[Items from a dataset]
━━━━━━━━━━━━━━━━

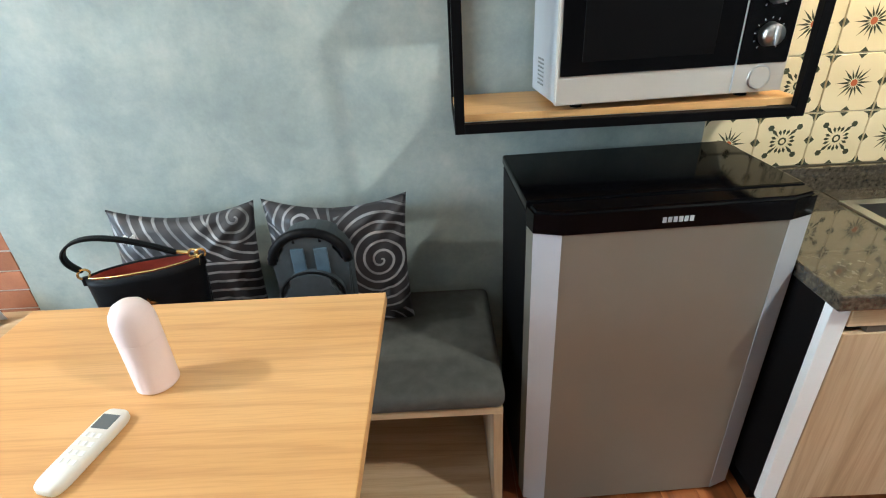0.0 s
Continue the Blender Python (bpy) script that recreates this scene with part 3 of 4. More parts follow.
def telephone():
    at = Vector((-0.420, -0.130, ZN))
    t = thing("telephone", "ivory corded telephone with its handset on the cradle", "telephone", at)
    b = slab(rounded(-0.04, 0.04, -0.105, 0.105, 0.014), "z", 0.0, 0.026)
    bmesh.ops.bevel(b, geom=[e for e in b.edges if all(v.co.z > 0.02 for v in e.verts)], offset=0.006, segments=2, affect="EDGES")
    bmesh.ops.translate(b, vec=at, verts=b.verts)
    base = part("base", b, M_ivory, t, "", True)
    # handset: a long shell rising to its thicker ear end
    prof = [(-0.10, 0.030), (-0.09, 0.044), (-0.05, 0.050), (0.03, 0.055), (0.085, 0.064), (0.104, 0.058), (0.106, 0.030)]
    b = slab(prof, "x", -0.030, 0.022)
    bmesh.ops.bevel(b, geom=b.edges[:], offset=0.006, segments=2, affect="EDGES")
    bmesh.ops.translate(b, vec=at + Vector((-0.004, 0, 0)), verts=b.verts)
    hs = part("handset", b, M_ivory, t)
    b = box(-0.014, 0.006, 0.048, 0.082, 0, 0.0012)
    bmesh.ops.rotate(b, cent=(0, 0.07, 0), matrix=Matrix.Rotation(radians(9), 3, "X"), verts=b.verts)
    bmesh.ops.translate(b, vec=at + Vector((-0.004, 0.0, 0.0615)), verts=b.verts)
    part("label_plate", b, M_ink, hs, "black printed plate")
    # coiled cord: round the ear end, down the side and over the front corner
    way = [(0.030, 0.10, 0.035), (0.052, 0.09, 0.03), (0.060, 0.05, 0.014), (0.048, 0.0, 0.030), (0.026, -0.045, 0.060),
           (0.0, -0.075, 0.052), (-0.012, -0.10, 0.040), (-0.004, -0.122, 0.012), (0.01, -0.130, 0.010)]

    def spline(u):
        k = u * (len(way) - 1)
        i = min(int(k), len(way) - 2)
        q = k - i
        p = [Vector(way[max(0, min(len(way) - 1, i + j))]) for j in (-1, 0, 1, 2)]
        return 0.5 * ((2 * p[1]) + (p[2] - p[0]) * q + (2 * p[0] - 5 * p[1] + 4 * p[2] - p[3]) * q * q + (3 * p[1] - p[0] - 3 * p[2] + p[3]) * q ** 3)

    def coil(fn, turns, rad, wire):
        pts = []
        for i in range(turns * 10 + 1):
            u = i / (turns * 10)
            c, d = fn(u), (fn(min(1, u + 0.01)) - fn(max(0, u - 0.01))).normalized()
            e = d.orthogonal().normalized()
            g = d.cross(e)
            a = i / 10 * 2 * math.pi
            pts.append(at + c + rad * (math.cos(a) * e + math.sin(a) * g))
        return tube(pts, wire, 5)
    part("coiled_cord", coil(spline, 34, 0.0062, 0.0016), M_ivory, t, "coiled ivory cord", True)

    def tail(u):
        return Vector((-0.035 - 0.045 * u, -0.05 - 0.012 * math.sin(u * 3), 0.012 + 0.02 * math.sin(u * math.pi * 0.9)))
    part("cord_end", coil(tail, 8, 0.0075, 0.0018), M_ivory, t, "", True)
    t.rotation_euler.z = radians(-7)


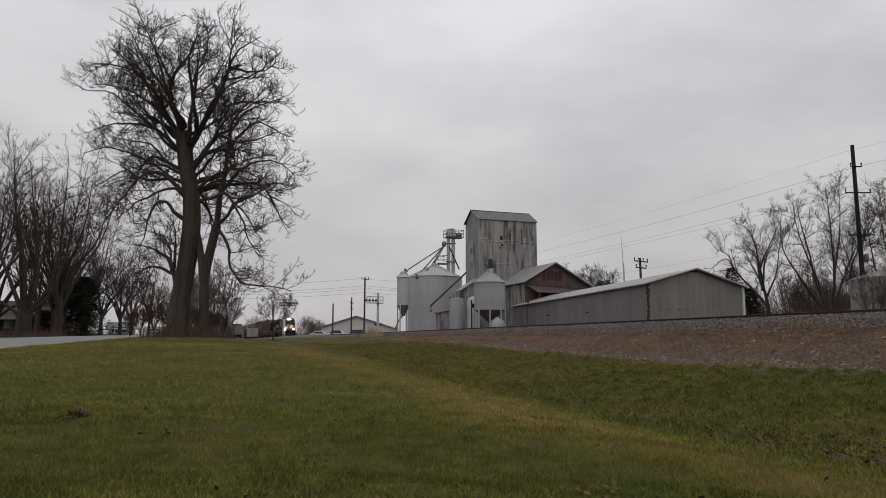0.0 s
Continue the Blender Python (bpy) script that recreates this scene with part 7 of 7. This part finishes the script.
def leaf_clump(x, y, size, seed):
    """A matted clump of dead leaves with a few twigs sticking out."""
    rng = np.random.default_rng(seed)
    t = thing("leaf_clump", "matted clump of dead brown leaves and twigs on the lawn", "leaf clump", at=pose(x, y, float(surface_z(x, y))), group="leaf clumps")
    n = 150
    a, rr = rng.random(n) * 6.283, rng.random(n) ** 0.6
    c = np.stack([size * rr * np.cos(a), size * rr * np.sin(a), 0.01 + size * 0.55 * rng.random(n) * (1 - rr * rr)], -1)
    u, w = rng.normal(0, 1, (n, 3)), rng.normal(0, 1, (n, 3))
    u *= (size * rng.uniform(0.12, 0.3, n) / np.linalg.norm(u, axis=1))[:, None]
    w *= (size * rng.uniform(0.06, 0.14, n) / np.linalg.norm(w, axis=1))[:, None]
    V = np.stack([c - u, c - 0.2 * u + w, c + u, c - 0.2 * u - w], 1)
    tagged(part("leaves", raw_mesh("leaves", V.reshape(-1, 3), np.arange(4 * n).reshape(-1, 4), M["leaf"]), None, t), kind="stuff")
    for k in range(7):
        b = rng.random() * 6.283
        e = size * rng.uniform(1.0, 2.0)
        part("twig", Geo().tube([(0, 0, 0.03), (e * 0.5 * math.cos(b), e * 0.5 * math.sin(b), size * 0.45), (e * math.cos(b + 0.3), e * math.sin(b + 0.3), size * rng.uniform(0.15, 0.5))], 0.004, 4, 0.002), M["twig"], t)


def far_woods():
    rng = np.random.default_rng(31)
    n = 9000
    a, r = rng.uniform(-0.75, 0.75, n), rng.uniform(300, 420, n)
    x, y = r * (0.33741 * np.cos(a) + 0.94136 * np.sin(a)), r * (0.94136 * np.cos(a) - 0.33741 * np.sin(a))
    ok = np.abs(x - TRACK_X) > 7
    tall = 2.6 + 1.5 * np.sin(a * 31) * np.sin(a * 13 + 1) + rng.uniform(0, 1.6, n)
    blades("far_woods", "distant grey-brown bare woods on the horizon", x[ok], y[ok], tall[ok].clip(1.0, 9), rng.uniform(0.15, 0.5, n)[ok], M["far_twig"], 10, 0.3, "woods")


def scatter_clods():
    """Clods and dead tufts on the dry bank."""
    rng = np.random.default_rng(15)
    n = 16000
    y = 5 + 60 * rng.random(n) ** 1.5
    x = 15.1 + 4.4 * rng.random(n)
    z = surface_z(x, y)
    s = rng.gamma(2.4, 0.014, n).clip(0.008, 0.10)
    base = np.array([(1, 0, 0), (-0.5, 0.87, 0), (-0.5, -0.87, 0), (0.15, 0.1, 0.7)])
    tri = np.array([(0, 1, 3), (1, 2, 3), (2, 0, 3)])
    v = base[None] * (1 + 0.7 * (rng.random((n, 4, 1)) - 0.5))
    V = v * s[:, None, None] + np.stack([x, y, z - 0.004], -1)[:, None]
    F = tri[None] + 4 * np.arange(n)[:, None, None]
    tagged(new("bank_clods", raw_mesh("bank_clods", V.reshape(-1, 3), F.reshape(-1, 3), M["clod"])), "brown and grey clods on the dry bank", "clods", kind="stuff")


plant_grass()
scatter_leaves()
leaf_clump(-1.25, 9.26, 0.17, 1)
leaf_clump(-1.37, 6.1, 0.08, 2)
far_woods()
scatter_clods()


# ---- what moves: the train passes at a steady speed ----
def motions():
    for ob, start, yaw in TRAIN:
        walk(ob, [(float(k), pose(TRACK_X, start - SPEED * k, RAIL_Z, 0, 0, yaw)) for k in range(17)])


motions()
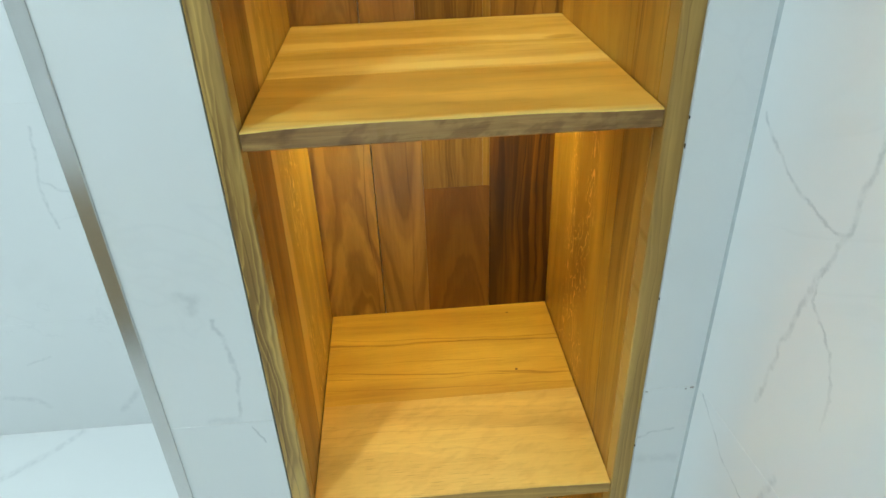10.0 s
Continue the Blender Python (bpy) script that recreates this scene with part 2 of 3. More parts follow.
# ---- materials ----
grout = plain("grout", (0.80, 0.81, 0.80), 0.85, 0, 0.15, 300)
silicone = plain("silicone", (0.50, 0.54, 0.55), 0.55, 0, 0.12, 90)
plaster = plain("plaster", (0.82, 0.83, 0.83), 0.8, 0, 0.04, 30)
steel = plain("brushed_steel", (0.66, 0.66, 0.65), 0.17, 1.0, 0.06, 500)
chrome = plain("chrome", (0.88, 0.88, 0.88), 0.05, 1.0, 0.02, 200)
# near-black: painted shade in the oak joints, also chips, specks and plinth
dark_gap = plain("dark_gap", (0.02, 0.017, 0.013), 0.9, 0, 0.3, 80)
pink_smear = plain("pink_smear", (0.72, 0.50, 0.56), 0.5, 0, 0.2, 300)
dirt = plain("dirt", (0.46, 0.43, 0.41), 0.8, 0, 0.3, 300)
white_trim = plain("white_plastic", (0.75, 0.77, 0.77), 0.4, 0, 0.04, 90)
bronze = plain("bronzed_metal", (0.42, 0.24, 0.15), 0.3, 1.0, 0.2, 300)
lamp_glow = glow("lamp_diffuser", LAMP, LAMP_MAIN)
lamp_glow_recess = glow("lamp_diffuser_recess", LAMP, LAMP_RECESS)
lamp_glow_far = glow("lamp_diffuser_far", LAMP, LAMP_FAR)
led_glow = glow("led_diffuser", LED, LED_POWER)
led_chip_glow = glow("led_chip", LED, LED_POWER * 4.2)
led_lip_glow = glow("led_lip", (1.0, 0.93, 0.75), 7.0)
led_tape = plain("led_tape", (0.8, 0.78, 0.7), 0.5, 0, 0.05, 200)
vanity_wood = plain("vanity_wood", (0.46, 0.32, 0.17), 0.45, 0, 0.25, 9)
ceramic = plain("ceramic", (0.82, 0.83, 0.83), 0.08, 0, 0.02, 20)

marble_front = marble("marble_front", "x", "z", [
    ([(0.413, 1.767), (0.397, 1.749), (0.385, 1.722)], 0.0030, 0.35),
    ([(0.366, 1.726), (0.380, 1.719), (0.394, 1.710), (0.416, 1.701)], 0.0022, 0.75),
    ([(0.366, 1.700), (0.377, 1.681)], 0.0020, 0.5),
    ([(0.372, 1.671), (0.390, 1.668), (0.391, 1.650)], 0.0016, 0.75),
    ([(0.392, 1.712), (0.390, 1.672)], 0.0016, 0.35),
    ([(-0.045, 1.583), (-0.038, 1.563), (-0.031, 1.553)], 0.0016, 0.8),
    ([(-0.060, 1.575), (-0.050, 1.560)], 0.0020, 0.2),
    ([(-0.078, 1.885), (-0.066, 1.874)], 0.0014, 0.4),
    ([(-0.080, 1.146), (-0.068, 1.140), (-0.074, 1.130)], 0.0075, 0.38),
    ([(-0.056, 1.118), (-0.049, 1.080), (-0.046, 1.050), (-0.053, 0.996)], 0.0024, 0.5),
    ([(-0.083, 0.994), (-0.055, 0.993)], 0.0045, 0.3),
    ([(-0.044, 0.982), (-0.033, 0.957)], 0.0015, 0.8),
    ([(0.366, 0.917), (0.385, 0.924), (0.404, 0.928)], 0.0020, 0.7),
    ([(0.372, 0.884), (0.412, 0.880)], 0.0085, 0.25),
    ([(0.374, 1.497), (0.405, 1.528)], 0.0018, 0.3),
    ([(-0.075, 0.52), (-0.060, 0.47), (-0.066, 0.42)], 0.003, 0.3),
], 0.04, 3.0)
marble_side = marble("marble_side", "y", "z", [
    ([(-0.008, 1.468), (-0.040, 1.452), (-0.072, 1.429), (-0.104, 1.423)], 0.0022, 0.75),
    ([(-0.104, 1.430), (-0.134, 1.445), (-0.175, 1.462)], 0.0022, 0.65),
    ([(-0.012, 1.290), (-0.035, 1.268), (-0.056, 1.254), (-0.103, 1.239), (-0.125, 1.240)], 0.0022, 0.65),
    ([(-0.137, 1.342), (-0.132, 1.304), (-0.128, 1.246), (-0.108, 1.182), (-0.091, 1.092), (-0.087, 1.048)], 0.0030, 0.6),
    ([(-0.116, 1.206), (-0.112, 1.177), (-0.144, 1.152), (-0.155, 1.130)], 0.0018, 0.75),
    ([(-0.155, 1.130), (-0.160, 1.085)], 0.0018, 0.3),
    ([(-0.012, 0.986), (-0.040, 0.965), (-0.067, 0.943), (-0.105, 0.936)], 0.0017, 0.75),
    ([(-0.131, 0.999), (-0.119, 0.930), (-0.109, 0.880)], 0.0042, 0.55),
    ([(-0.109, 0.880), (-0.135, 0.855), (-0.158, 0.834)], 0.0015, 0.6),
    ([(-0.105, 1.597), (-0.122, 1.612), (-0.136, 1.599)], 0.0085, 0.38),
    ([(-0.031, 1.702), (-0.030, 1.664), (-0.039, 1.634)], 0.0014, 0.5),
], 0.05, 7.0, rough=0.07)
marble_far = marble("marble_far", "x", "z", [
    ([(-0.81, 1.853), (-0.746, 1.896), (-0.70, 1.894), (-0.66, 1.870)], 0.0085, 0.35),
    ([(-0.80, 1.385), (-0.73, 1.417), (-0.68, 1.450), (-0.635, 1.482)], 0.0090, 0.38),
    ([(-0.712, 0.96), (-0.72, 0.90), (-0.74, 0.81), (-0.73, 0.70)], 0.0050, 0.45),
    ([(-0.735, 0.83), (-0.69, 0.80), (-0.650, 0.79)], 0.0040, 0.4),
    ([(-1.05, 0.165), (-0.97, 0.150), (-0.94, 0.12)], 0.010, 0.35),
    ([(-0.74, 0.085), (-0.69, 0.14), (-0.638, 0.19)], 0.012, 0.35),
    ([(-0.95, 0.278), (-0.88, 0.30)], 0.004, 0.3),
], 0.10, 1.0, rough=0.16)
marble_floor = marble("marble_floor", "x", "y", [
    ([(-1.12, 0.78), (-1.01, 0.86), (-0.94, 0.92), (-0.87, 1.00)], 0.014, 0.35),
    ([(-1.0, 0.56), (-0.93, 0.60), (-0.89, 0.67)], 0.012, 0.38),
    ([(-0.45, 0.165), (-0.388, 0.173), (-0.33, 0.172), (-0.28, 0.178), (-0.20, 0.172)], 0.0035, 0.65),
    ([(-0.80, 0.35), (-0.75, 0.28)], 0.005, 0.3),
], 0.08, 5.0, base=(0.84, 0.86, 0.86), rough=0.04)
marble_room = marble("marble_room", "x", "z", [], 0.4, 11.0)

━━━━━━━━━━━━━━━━

-- INSTRUCTIONS FOR THE TASK --
In the listing above, find the line with "finishes the script." and the line with "0, 0.03), (e", then print exactly those two lines and every line between them, and nothing more.

-- SOLVED PROBLEM --
Continue the Blender Python (bpy) script that recreates this scene with part 7 of 7. This part finishes the script.
def leaf_clump(x, y, size, seed):
    """A matted clump of dead leaves with a few twigs sticking out."""
    rng = np.random.default_rng(seed)
    t = thing("leaf_clump", "matted clump of dead brown leaves and twigs on the lawn", "leaf clump", at=pose(x, y, float(surface_z(x, y))), group="leaf clumps")
    n = 150
    a, rr = rng.random(n) * 6.283, rng.random(n) ** 0.6
    c = np.stack([size * rr * np.cos(a), size * rr * np.sin(a), 0.01 + size * 0.55 * rng.random(n) * (1 - rr * rr)], -1)
    u, w = rng.normal(0, 1, (n, 3)), rng.normal(0, 1, (n, 3))
    u *= (size * rng.uniform(0.12, 0.3, n) / np.linalg.norm(u, axis=1))[:, None]
    w *= (size * rng.uniform(0.06, 0.14, n) / np.linalg.norm(w, axis=1))[:, None]
    V = np.stack([c - u, c - 0.2 * u + w, c + u, c - 0.2 * u - w], 1)
    tagged(part("leaves", raw_mesh("leaves", V.reshape(-1, 3), np.arange(4 * n).reshape(-1, 4), M["leaf"]), None, t), kind="stuff")
    for k in range(7):
        b = rng.random() * 6.283
        e = size * rng.uniform(1.0, 2.0)
        part("twig", Geo().tube([(0, 0, 0.03), (e * 0.5 * math.cos(b), e * 0.5 * math.sin(b), size * 0.45), (e * math.cos(b + 0.3), e * math.sin(b + 0.3), size * rng.uniform(0.15, 0.5))], 0.004, 4, 0.002), M["twig"], t)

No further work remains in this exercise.